— Begin —
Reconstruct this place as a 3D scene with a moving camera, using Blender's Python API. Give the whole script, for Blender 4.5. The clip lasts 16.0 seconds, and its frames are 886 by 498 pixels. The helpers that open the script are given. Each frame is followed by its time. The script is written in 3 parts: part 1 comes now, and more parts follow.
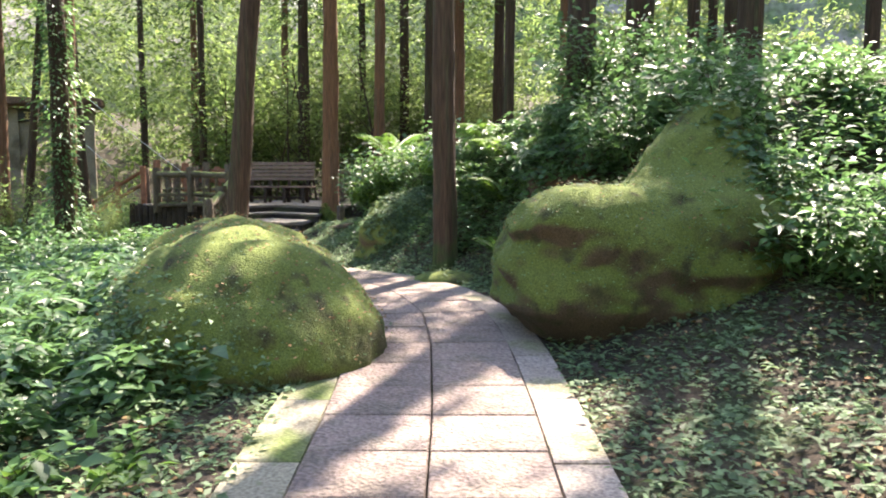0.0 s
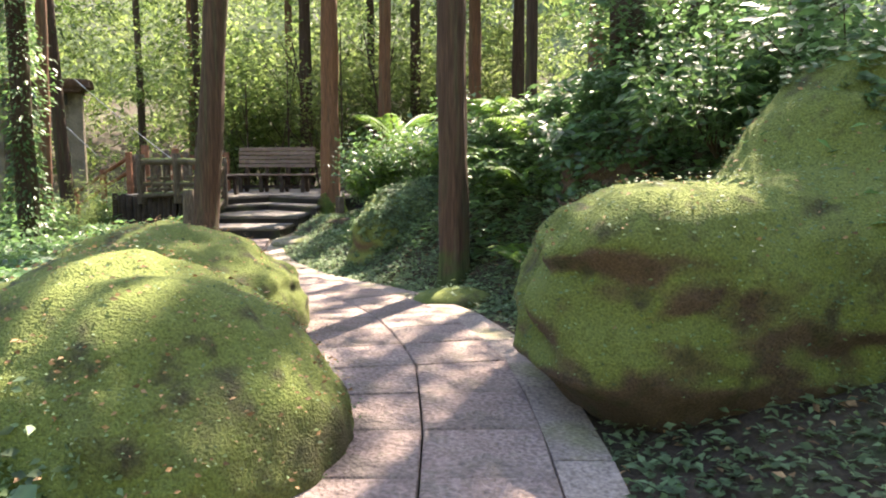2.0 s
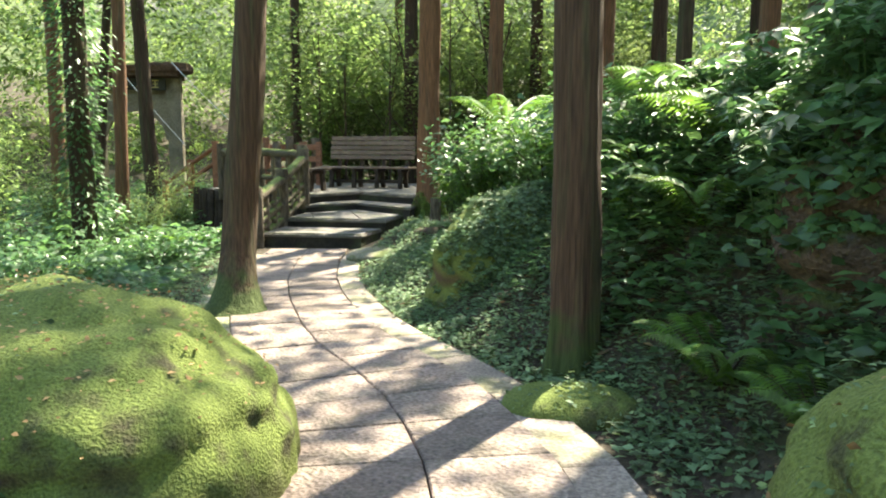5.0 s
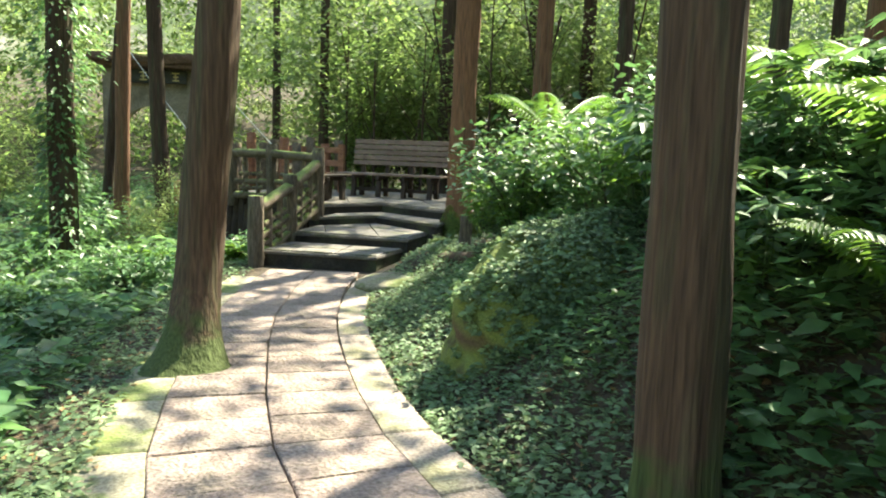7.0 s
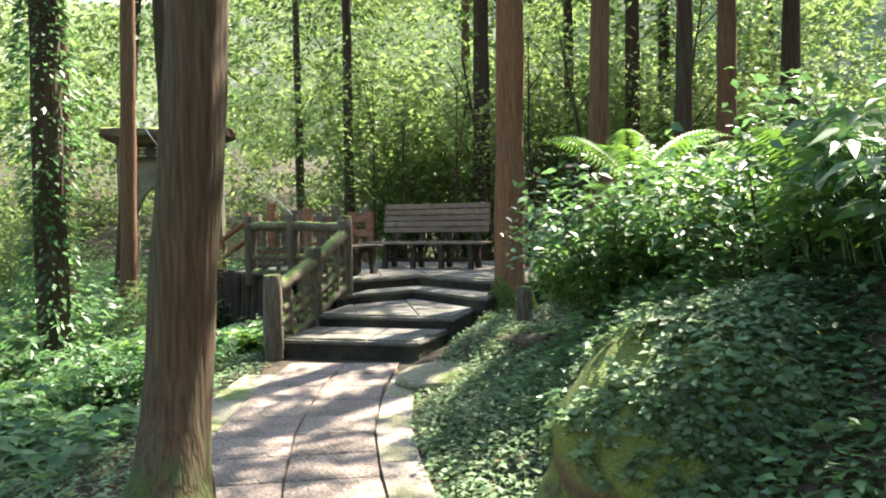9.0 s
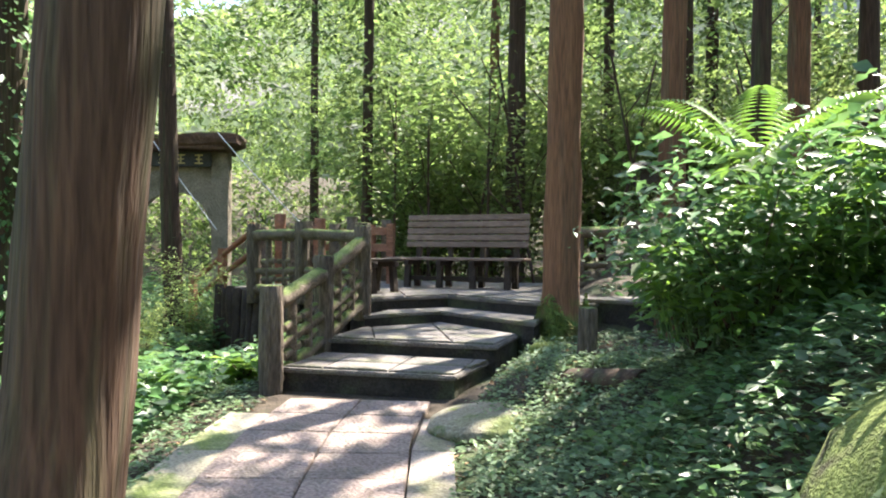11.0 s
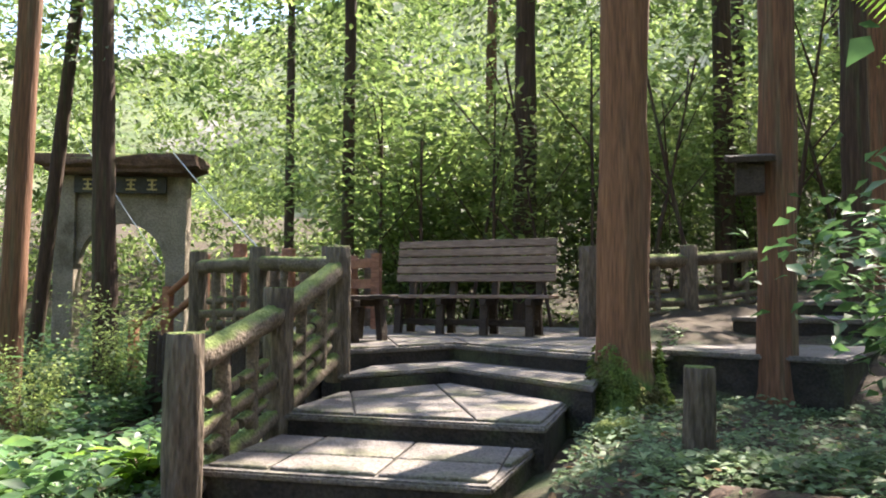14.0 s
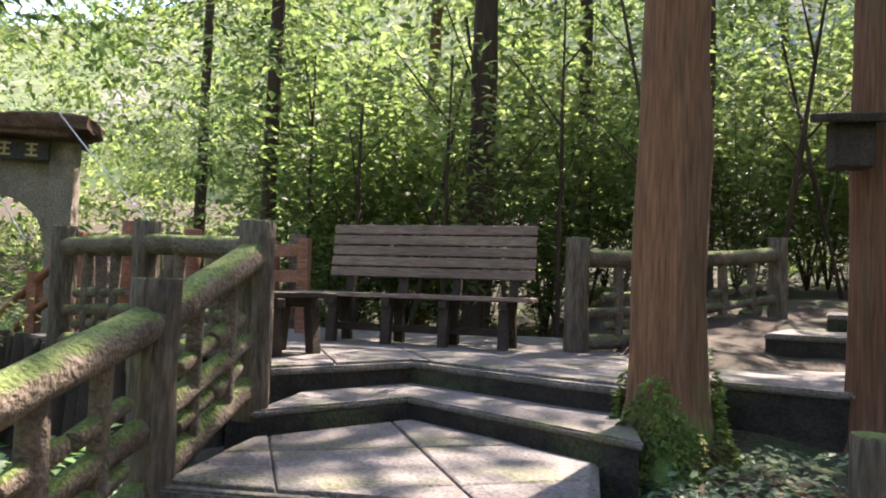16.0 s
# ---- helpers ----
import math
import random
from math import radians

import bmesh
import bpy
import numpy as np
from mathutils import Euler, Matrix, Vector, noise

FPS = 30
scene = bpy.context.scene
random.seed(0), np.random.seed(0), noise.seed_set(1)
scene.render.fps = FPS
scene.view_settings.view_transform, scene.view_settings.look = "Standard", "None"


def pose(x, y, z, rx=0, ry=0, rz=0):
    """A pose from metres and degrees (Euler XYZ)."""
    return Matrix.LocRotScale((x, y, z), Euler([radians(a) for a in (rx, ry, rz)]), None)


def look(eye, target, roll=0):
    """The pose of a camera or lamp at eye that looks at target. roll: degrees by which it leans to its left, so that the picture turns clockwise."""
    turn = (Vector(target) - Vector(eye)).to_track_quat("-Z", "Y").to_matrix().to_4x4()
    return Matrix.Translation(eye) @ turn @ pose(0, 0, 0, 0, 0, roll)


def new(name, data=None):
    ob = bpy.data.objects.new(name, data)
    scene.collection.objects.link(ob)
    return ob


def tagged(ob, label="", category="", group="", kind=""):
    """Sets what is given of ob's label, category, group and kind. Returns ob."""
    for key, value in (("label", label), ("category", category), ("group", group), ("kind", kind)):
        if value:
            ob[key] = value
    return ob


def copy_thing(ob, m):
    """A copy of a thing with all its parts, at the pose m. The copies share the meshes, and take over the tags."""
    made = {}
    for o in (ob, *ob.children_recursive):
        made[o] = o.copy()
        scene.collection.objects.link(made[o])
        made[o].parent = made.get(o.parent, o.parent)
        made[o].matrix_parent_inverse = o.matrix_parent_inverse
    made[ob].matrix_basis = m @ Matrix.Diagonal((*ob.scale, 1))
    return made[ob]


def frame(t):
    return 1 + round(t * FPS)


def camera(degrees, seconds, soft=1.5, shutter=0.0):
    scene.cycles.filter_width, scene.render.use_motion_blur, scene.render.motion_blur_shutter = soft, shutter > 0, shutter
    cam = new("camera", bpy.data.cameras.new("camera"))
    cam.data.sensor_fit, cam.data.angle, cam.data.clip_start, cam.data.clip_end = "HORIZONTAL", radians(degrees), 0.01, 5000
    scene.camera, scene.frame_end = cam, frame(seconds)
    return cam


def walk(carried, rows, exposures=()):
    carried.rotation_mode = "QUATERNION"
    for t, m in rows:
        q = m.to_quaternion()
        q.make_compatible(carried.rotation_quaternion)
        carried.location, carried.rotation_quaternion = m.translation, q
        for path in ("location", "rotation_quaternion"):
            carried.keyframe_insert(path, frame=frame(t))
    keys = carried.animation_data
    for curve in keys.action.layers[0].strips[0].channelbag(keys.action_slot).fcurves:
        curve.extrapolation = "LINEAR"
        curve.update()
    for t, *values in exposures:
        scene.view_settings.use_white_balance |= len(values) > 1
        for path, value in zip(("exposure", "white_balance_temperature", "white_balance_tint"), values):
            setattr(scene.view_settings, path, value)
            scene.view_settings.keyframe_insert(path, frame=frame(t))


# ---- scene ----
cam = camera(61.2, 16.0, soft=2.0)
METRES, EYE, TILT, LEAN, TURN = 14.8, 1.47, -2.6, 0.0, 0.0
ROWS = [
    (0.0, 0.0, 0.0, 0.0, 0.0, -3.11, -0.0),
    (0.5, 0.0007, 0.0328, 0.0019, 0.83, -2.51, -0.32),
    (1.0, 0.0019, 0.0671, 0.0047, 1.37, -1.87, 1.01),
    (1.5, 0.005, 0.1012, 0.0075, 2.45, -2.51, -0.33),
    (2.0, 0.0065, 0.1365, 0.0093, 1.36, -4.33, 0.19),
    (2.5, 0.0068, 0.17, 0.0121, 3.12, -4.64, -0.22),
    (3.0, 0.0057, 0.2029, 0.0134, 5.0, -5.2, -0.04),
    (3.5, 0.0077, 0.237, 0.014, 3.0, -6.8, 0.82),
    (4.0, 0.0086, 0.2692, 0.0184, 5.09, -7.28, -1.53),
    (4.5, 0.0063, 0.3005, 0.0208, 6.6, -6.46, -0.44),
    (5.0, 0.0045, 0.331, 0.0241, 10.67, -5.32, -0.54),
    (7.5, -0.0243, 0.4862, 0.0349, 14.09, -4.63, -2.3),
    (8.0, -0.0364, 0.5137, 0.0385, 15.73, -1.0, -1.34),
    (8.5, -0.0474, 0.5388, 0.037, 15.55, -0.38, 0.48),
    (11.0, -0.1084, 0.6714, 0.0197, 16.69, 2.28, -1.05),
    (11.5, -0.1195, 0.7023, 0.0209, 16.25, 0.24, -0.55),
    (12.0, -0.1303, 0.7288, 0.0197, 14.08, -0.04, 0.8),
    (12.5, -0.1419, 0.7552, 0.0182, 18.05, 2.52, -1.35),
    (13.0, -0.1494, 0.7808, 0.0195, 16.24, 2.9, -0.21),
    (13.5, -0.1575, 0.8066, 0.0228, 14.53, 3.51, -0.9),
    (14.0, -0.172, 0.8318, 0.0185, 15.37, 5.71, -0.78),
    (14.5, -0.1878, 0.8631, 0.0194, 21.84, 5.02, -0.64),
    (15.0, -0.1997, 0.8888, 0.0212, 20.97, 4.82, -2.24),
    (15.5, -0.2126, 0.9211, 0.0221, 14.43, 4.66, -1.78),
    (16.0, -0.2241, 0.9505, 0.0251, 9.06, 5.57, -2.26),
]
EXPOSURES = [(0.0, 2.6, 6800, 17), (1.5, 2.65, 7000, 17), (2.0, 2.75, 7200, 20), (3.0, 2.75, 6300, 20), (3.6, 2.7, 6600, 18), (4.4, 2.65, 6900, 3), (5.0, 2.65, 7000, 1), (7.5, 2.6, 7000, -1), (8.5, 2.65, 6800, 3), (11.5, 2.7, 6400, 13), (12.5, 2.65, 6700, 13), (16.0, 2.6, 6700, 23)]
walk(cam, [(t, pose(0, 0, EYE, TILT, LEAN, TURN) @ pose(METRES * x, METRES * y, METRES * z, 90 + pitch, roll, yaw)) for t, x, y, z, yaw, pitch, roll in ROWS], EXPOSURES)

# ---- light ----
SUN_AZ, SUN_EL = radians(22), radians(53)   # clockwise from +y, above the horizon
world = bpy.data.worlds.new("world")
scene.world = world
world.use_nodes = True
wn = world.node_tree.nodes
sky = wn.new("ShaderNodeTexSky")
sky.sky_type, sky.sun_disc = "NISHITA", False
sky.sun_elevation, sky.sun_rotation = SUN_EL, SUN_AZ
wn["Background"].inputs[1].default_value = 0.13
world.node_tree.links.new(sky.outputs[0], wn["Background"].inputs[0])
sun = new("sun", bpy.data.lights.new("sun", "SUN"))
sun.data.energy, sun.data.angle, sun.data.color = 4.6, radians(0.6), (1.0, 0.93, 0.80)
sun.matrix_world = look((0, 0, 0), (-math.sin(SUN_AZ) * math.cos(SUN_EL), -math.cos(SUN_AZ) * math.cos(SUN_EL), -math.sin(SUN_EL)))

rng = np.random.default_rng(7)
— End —
— Begin —
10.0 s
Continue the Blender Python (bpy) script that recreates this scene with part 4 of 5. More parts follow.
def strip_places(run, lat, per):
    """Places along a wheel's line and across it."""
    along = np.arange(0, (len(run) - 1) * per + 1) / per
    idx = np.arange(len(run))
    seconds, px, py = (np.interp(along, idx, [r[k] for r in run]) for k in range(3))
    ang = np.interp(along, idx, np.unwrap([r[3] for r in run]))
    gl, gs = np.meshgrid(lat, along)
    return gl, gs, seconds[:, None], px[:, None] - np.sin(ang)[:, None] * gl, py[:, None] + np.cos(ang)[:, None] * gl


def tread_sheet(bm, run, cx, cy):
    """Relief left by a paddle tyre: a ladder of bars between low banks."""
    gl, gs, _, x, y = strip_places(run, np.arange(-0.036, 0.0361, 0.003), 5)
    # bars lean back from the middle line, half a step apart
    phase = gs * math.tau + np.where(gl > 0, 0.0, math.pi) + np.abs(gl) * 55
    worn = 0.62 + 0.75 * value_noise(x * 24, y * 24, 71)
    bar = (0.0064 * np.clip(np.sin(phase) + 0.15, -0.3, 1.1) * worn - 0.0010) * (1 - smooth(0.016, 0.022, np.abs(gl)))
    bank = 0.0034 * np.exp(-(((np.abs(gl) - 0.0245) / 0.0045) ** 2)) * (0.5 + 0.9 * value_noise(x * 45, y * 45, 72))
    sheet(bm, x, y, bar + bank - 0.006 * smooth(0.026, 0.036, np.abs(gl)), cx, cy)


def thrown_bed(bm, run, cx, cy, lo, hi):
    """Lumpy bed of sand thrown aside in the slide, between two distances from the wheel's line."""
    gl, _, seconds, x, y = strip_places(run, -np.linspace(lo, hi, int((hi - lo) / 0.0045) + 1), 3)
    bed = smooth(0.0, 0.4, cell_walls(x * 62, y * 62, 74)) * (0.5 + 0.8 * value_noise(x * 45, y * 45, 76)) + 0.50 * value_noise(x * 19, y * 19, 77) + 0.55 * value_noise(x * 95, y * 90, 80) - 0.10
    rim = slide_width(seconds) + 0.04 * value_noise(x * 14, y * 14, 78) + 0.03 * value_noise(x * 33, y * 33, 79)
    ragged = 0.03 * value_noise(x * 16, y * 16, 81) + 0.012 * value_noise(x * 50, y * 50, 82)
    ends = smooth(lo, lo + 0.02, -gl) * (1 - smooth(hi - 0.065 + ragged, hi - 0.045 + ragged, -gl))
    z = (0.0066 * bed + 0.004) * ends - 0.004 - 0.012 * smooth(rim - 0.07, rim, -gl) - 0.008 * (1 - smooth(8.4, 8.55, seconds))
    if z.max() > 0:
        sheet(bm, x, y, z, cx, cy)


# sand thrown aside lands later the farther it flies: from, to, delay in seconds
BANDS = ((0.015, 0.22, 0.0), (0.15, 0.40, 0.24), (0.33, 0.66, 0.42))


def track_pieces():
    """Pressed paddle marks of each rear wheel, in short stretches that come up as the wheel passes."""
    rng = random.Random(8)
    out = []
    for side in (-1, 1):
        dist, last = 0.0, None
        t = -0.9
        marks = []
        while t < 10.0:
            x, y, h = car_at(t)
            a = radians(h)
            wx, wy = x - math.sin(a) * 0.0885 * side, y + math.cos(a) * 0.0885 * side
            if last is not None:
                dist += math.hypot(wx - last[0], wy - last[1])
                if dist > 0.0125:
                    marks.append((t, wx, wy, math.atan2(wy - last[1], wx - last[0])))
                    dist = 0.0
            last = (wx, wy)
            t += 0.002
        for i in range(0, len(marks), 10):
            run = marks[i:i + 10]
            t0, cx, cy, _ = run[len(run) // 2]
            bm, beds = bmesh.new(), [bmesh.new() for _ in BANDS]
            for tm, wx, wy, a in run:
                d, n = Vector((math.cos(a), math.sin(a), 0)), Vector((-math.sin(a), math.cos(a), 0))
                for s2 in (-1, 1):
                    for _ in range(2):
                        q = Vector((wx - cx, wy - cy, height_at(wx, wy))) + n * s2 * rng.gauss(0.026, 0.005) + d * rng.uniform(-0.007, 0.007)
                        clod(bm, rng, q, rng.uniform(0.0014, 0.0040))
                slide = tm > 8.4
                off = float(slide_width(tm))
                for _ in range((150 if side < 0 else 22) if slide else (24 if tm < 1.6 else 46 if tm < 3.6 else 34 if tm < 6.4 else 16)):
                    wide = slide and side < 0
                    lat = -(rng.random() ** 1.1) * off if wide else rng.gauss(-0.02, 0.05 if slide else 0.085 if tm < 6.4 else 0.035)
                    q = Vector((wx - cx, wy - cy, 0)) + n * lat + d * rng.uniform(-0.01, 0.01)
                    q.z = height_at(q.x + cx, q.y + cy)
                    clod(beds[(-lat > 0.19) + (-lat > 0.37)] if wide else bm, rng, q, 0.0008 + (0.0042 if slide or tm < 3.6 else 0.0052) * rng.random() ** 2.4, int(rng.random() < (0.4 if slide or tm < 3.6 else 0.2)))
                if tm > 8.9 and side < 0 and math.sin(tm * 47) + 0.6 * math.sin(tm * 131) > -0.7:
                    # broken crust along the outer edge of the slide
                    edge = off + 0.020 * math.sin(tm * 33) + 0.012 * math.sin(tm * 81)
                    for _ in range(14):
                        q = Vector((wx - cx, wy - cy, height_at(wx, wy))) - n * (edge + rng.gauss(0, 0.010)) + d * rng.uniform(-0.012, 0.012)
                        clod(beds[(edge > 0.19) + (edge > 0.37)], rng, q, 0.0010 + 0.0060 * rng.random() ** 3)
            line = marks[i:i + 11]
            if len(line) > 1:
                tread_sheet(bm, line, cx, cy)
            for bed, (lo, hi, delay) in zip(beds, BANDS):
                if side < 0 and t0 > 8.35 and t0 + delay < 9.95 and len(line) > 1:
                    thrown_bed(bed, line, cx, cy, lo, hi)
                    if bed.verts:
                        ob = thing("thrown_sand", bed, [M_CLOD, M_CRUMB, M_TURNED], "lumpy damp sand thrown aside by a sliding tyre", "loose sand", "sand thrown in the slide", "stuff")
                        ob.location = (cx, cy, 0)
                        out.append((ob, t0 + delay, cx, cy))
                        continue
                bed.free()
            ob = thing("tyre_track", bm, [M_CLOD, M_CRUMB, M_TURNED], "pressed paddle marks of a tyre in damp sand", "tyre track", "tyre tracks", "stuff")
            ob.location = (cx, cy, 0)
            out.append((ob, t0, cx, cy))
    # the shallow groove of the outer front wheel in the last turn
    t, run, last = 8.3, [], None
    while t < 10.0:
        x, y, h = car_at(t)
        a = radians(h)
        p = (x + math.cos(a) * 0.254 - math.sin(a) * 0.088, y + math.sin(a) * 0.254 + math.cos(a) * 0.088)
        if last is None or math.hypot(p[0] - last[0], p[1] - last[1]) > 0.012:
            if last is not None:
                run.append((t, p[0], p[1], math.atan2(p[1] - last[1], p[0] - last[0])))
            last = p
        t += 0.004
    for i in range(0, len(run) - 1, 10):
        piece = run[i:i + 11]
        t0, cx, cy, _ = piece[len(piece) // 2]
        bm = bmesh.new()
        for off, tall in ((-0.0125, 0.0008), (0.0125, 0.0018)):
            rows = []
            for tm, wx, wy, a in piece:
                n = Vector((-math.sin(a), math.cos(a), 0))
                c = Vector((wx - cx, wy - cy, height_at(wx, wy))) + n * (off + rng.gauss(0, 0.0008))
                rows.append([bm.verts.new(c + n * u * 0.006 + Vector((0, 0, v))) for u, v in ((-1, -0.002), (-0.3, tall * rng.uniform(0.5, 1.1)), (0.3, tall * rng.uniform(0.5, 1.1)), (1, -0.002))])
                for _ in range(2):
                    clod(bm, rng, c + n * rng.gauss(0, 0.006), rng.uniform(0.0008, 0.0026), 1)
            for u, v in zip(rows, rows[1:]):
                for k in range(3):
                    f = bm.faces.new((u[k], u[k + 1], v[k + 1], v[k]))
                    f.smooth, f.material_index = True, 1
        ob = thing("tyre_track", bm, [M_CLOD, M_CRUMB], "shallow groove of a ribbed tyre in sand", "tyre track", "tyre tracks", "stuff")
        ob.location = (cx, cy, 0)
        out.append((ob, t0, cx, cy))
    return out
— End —
§ **WHAT IS BEING ASKED**:
Starting with the line with "for curve in" and ending with the line with "scene.view_settings.keyframe_insert(path, frame=frame(t))", extract every line exactly and nothing outside that span.

§ **TASK ANSWER**:
    for curve in keys.action.layers[0].strips[0].channelbag(keys.action_slot).fcurves:
        curve.extrapolation = "LINEAR"
        curve.update()
    for t, *values in exposures:
        scene.view_settings.use_white_balance |= len(values) > 1
        for path, value in zip(("exposure", "white_balance_temperature", "white_balance_tint"), values):
            setattr(scene.view_settings, path, value)
            scene.view_settings.keyframe_insert(path, frame=frame(t))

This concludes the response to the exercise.